Si ces crédits sont évidemment bienvenus, le financement durable de la recherche par le biais des PIA soulève deux questions :

- en premier lieu, l'abondement des programmes via les PIA participe d'une complexification de la tuyauterie budgétaire propre à la recherche . Les dépenses n'en sont que plus difficilement pilotables, le canal des PIA entretenant une confusion réelle quant au montant exact des financements publics alloués à la recherche.

- en second lieu, comme le relevait la Cour des comptes 39 ( * ) , ces financements ponctuels ont pris la place de financements classiques qui auraient dû être dégagés de manière pérenne . La fin progressive des PIA 1 et 2 place ainsi certains opérateurs dans une situation d'impasse budgétaire. À titre d'exemple, l'Inserm se trouvera confronté à la fin de l'année 2019 à l'épuisement des crédits du PIA 1 dédiés au financement de ses cohortes. De la même manière, le risque financier associé à la fin des PIA est estimé à 9,5 millions d'euros par an pour les infrastructures majeures auxquelles le CEA contribue, tandis que le niveau actuel des ressources de l'INRA issues du PIA s'élève à environ 30 millions d'euros, finançant une partie de l'activité scientifique de l'établissement.

La transition avec la période post-PIA devra ainsi faire l'objet d'un suivi très attentif afin de prévenir les éventuelles impasses budgétaires tout en identifiant des sources alternatives de financement.

2. La nécessité d'améliorer les performances à l'échelle européenne

Alors que les financements européens consacrés à la recherche augmentent, les participations françaises dans les projets sélectionnés poursuivent leur diminution .

En effet, depuis le début des années 2000, les financements ouverts par l'Union européenne en matière de recherche au travers des sixième et septième programmes-cadres de recherche et développement technologique (PCRDT) puis du programme-cadre « Horizon 2020 », ont connu une augmentation marquée , comme le montre le graphique ci-dessous.

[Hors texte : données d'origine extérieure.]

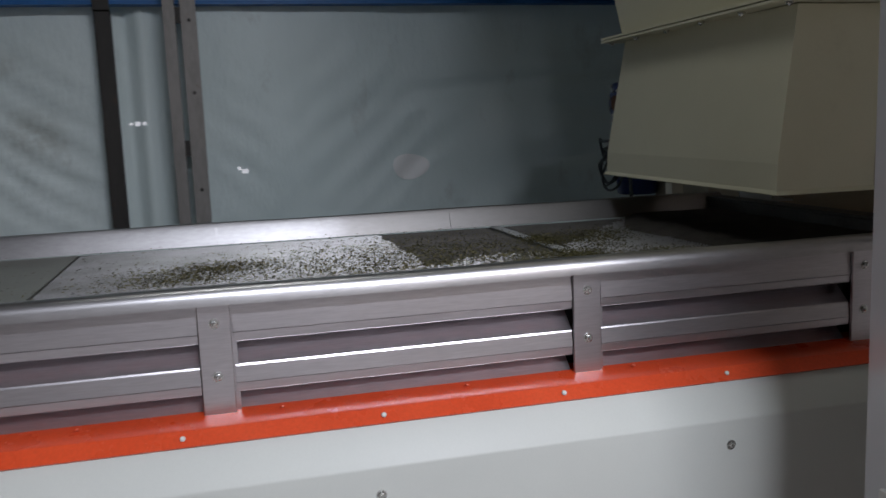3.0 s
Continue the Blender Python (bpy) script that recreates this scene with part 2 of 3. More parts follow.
def box(x0, x1, y0, y1, z0, z1, bevel=0.0, bm=None, seg=2):
    bm = bm or bmesh.new()
    r = bmesh.ops.create_cube(bm, size=1, matrix=Matrix.Translation(((x0 + x1) / 2, (y0 + y1) / 2, (z0 + z1) / 2)) @ Matrix.Diagonal((abs(x1 - x0), abs(y1 - y0), abs(z1 - z0), 1)))
    if bevel:
        vs = set(r["verts"])
        bmesh.ops.bevel(bm, geom=[e for e in bm.edges if e.verts[0] in vs and e.verts[1] in vs], offset=bevel, segments=seg, profile=0.5, affect="EDGES")
    return bm


def cyl(p0, p1, r0, r1=None, seg=16, bm=None, bevel=0.0):
    bm = bm or bmesh.new()
    p0, p1 = Vector(p0), Vector(p1)
    d = p1 - p0
    m = Matrix.Translation((p0 + p1) / 2) @ d.to_track_quat("Z", "Y").to_matrix().to_4x4()
    r = bmesh.ops.create_cone(bm, cap_ends=True, segments=seg, radius1=r0, radius2=r0 if r1 is None else r1, depth=d.length, matrix=m)
    if bevel:
        vs = set(r["verts"])
        caps = [f for f in bm.faces if len(f.verts) == seg and all(v in vs for v in f.verts)]
        bmesh.ops.bevel(bm, geom=list({e for f in caps for e in f.edges}), offset=bevel, segments=2, profile=0.5, affect="EDGES")
    return bm


def sheet_x(profile, x0, x1, thick=0.0, bm=None, steps=1, wobble=0.0):
    """A bent sheet: the profile in (y, z), drawn along x; thick gives it a wall."""
    bm = bm or bmesh.new()
    rows = []
    for i in range(steps + 1):
        x = x0 + (x1 - x0) * i / steps
        w = wobble * noise.noise((x * 3.1, 0.3, 7.7))
        rows.append([bm.verts.new((x, y, z + w)) for y, z in profile])
    fs = []
    for a, b in zip(rows, rows[1:]):
        for i in range(len(profile) - 1):
            fs.append(bm.faces.new((a[i], a[i + 1], b[i + 1], b[i])))
    if thick:
        thicken(bm, fs, thick)
    return bm


def solid_x(profile, x0, x1, bm=None, bevel=0.0):
    """A closed profile in (y, z) drawn along x into a solid."""
    bm = bm or bmesh.new()
    a = [bm.verts.new((x0, y, z)) for y, z in profile]
    b = [bm.verts.new((x1, y, z)) for y, z in profile]
    n = len(profile)
    fs = [bm.faces.new(a), bm.faces.new(b[::-1])]
    for i in range(n):
        fs.append(bm.faces.new((a[i], b[i], b[(i + 1) % n], a[(i + 1) % n])))
    if bevel:
        bmesh.ops.bevel(bm, geom=list({e for f in fs for e in f.edges}), offset=bevel, segments=2, profile=0.5, affect="EDGES")
    return bm


def tube(points, r, seg=10, bm=None, ribs=0.0, steps=8):
    """A round tube along a smooth line through the points; ribs: pitch of its corrugation."""
    bm = bm or bmesh.new()
    pts = [Vector(p) for p in points]
    line = []
    for i in range(len(pts) - 1):
        a, b, c, d = pts[max(i - 1, 0)], pts[i], pts[i + 1], pts[min(i + 2, len(pts) - 1)]
        for k in range(steps):
            t = k / steps
            line.append(0.5 * ((2 * b) + (c - a) * t + (2 * a - 5 * b + 4 * c - d) * t * t + (3 * b - a - 3 * c + d) * t ** 3))
    line.append(pts[-1])
    if ribs:
        fine = []
        for a, b in zip(line, line[1:]):
            k = max(1, int((b - a).length / (ribs / 4)))
            fine += [a.lerp(b, j / k) for j in range(k)]
        line = fine + [line[-1]]
    rings = []
    up = Vector((0.21, 0.13, 0.97))
    far = 0.0
    for i, p in enumerate(line):
        d = (line[min(i + 1, len(line) - 1)] - line[max(i - 1, 0)]).normalized()
        s = d.cross(up).normalized()
        if s.length < 0.1:
            s = d.cross(Vector((1, 0, 0))).normalized()
        u = s.cross(d)
        if i:
            far += (p - line[i - 1]).length
        rr = r * (1 + 0.13 * math.sin(far / ribs * 2 * math.pi)) if ribs else r
        rings.append([bm.verts.new(p + rr * (math.cos(2 * math.pi * k / seg) * s + math.sin(2 * math.pi * k / seg) * u)) for k in range(seg)])
    for a, b in zip(rings, rings[1:]):
        for k in range(seg):
            bm.faces.new((a[k], a[(k + 1) % seg], b[(k + 1) % seg], b[k]))
    bm.faces.new(rings[0][::-1])
    bm.faces.new(rings[-1])
    return bm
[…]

L'enveloppe dédiée au programme-cadre « Horizon 2020 » sur la période 2014-2020 s'élève ainsi à 79 milliards d'euros .

Évolution du budget des programmes européens
de financement de la recherche

(en milliards d'euros)

Source : commission des finances du Sénat, d'après les données de la Commission européenne

Or, l'obtention de financements européens par les chercheurs français via les appels à projets constitue un enjeu financier décisif pour la recherche française .

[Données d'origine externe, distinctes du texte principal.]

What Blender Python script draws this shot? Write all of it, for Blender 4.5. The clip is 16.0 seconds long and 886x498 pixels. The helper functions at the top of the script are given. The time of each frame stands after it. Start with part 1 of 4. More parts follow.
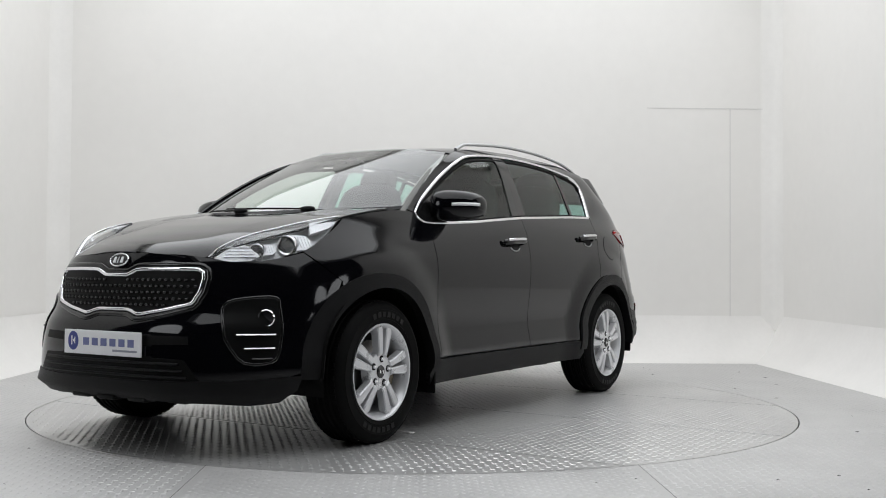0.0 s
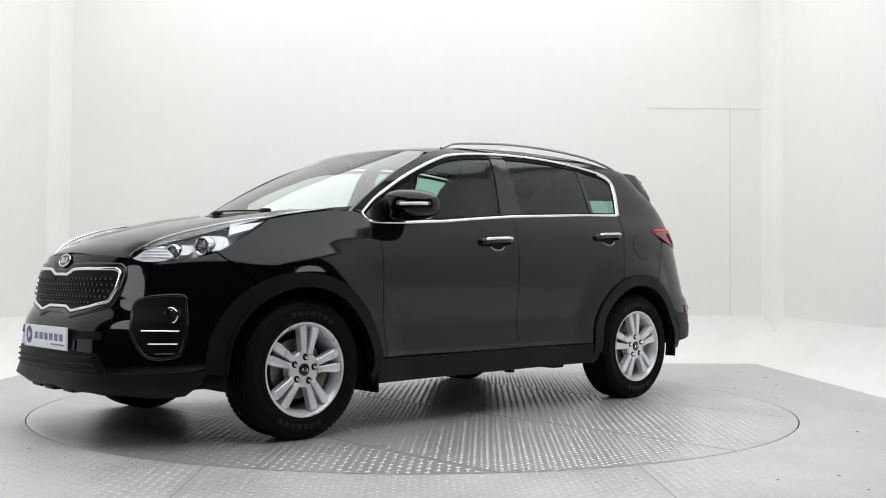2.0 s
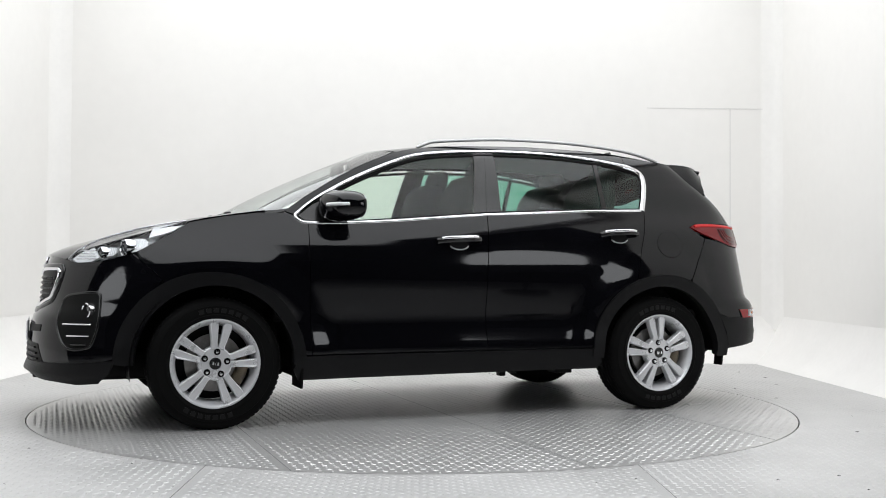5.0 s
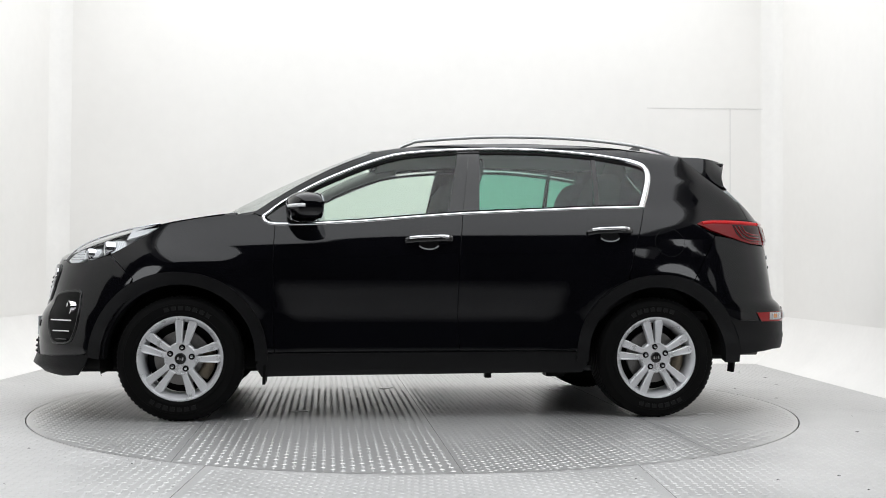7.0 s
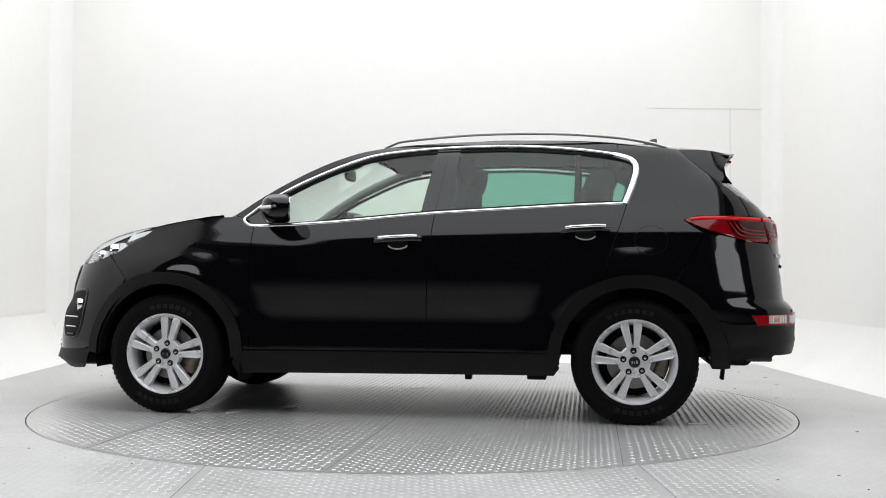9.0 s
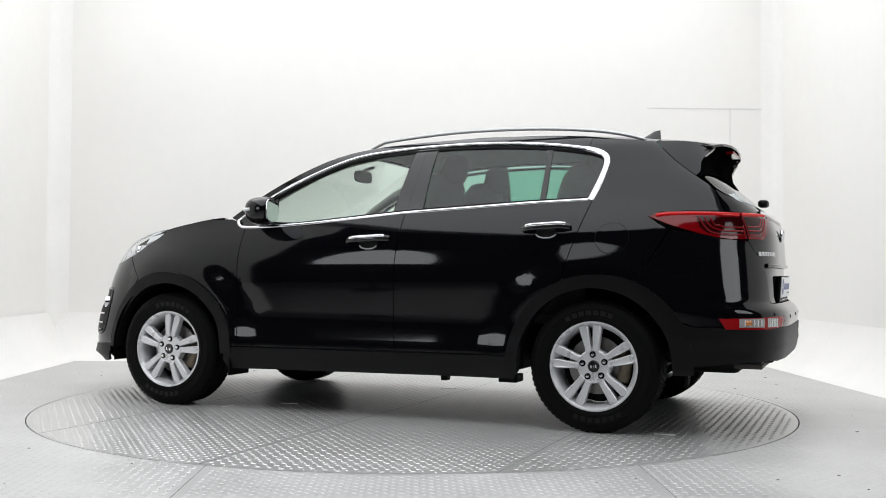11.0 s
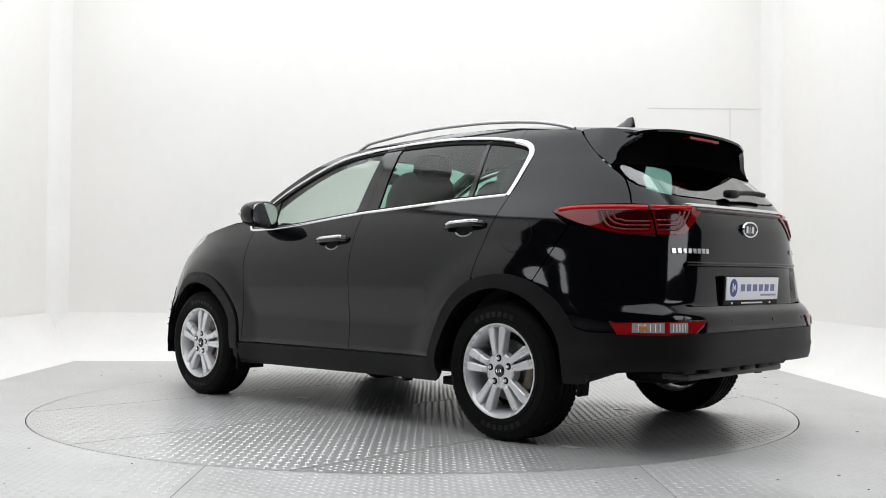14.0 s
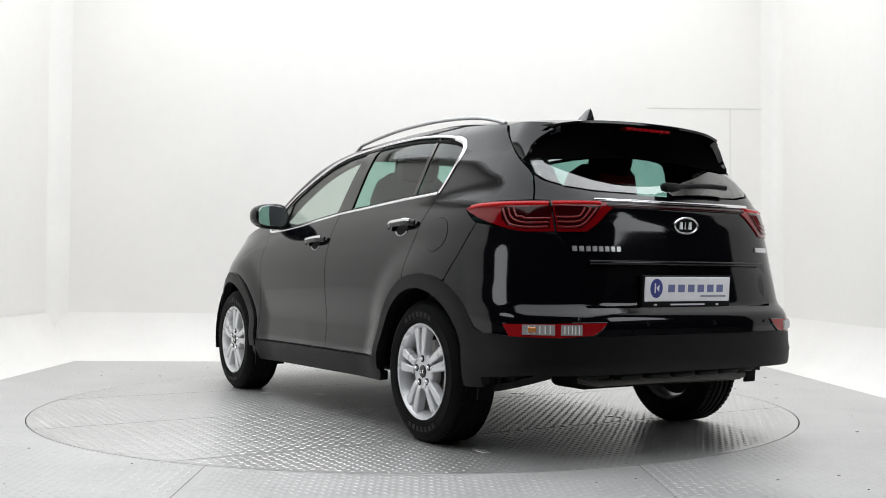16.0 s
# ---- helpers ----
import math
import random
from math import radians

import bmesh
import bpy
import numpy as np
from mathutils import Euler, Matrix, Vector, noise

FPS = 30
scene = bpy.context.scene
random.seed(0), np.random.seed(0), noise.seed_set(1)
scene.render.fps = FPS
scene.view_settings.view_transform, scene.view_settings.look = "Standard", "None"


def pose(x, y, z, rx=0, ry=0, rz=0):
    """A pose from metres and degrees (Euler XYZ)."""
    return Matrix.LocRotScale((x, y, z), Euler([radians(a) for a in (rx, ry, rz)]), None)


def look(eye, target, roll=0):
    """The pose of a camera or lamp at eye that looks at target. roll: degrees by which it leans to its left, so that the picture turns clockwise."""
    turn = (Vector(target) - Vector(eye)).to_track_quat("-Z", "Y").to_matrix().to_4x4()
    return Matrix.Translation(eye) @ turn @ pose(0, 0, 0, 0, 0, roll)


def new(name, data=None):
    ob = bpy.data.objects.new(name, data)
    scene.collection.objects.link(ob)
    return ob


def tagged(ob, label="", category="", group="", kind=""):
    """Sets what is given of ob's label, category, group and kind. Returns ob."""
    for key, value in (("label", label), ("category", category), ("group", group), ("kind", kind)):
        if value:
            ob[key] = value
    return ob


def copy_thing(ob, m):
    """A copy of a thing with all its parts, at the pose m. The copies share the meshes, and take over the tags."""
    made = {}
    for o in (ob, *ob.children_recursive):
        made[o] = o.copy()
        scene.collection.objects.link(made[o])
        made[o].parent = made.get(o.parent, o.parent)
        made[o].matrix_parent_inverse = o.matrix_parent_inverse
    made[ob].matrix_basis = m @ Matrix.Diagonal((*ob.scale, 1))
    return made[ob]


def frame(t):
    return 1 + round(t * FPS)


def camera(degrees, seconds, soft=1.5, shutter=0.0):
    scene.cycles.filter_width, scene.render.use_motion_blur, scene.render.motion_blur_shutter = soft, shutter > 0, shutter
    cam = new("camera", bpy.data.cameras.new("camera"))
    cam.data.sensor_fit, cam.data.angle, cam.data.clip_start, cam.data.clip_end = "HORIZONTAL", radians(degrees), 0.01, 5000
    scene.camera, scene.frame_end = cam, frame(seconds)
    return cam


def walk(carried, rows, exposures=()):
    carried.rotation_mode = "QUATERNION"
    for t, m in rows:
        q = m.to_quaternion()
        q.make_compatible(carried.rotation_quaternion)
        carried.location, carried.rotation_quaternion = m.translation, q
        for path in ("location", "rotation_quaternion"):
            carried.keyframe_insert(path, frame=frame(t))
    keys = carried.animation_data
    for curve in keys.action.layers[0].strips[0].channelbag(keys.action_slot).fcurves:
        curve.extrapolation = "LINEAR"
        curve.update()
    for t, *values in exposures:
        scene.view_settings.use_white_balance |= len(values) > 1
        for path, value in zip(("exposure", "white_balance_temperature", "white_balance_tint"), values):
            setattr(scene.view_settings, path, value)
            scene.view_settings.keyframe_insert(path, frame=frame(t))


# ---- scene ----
# ---- camera: on a stand, still; the turntable turns in front of it ----
cam = camera(46.75, 16.0, soft=1.0)
EYE = look((0, -6.456, 0.814), (0.2516, 3.54, 1.057), 0.37)
walk(cam, [(0, EYE), (16, EYE)], exposures=[(0, -0.24), (1, -0.08), (2, 0.02), (4, 0.08), (7, 0.12), (16, 0.11)])


def turn_rows(x=0.0, y=0.0):
    """The turntable's steady turn, as rows of seconds and pose, for a thing that stands at (x, y) on it."""
    return [(t, pose(0, 0, 0, 0, 0, 235.92 - 7.279 * t) @ Matrix.Translation((x, y, 0))) for t in range(0, 17)]


# ---- light ----
world = bpy.data.worlds.new("world")
scene.world = world
world.use_nodes = True
world.node_tree.nodes["Background"].inputs[0].default_value = (0.02, 0.02, 0.021, 1)
world.node_tree.nodes["Background"].inputs[1].default_value = 0.3


def area(name, at, to, sx, sy, watts, colour=(0.945, 0.97, 1.0), shape="RECTANGLE"):
    d = bpy.data.lights.new(name, "AREA")
    d.shape, d.size, d.size_y, d.energy, d.color = shape, sx, sy, watts, colour
    ob = new(name, d)
    ob.matrix_world = look(at, to)
    return ob


# one broad light ceiling over the turntable
area("ceiling_lamp", (0, -0.75, 4.12), (0, -0.75, 0), 6.4, 7.9, 308)
# two tall softboxes on stands, left and right in front of the turntable
for x in (-3.15, 3.15):
    area("softbox_lamp", (x, -3.0, 1.65), (0, 0.2, 1.0), 1.15, 1.6, 17, shape="ELLIPSE")


# ---- materials ----
def material(name, colour=(0.5, 0.5, 0.5), rough=0.5, metal=0.0, **extra):
    m = bpy.data.materials.new(name)
    m.use_nodes = True
    b = m.node_tree.nodes["Principled BSDF"]
    b.inputs["Base Color"].default_value = (*colour, 1)
    b.inputs["Roughness"].default_value = rough
    b.inputs["Metallic"].default_value = metal
    for k, v in extra.items():
        b.inputs[k.replace("_", " ")].default_value = v
    return m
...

Si la France était le troisième pays bénéficiaire du septième programme-cadre pour la recherche et le développement technologique (PCRDT), la participation de la communauté française de recherche aux appels à projets européens a significativement décru depuis 1998. Les financements obtenus par les participants français sont ainsi passés de 13,5 %, pour le cinquième programme, à 13 % pour le sixième avant de nettement diminuer à 11,3 %, pour le septième.

À ce stade, les chiffres de programme-cadre « Horizon 2020 » ne laissent pas envisager d'amélioration réelle de la position de la France en matière de recherche au niveau européen. La France participe à 22,1 % des projets retenus (4 167 projets sur les 18 628 sélectionnés) et représente 9,7 % des participations dans les projets (3 517 participations sur un total de 39 859, soit une amélioration de 0,9 % par rapport à 2017).

Ces participations représentent un total de 3 523 millions d'euros obtenus par les équipes françaises, soit 10,7 % des financements disponibles , contre 11,3 % sur l'ensemble du septième PCRDT .

Par rapport aux chiffres du septième PCRDT, on observe, en dépit d'une augmentation à 8,4 % (contre 7,7 % lors de la période précédente) de la part des financements demandés par la France, et d'une hausse à 9 % de la part relative des participations françaises dans les projets retenus (contre 9,4 % auparavant), une diminution :

- de la part des propositions à participation française ( 16,9 % contre 20,7 % sous le septième PCRDT) ;

- de la part relative des participations françaises dans les projets déposés ( 7,6 % contre 7,9 % sous le septième PCRDT) ;

- des projets retenus à participation française ( 22,1 % contre 27,7 % sous le septième PCRDT) ;

Face à ce constat, et dans la perspective des négociations du 9 ème programme-cadre de recherche et d'innovation, « Horizon Europe », une étude portant sur la participation française au programme-cadre a été confiée par le Premier ministre à l'Inspection générale de l'administration de l'éducation nationale et de la recherche et au Conseil général de l'économie en 2016.

Parmi les difficultés identifiées par le rapport figurent le manque d'incitation à déposer pour les chercheurs et les structures pour lesquelles ils travaillent, les insuffisances d'articulation entre niveaux de programmation nationaux et européens, l'insuffisance des dispositifs d'accompagnement et la nécessité d'affirmer l'influence de la communauté française sur les institutions européennes en charge de définir la programmation.

Dans le but d'exploiter les conclusions de ce rapport, le Ministère de l'enseignement supérieur et de la recherche a été chargé de produire un plan d'action pour renforcer la participation française . Validé en réunion interministérielle le 6 juillet 2018, ce plan d'action s'articulerait autour de 3 axes :

- inciter davantage d'acteurs à participer au programme cadre de recherche et d'innovation (PCRI) et à coordonner des projets ;

- restructurer l'accompagnement au niveau national, régional et local ;

- renforcer les capacités d'influence française sur le PCRI et sa mise en oeuvre.

Le Forum Horizon Europe, qui se tiendra le 5 décembre 2018 au Quai Branly, devrait constituer une première étape dans la mise en oeuvre de ce plan d'action, qu'il conviendra de suivre avec attention.


* 39 Cour des comptes, Le programme d'investissements d'avenir - une démarche exceptionnelle, des dérives à corriger, décembre 2015.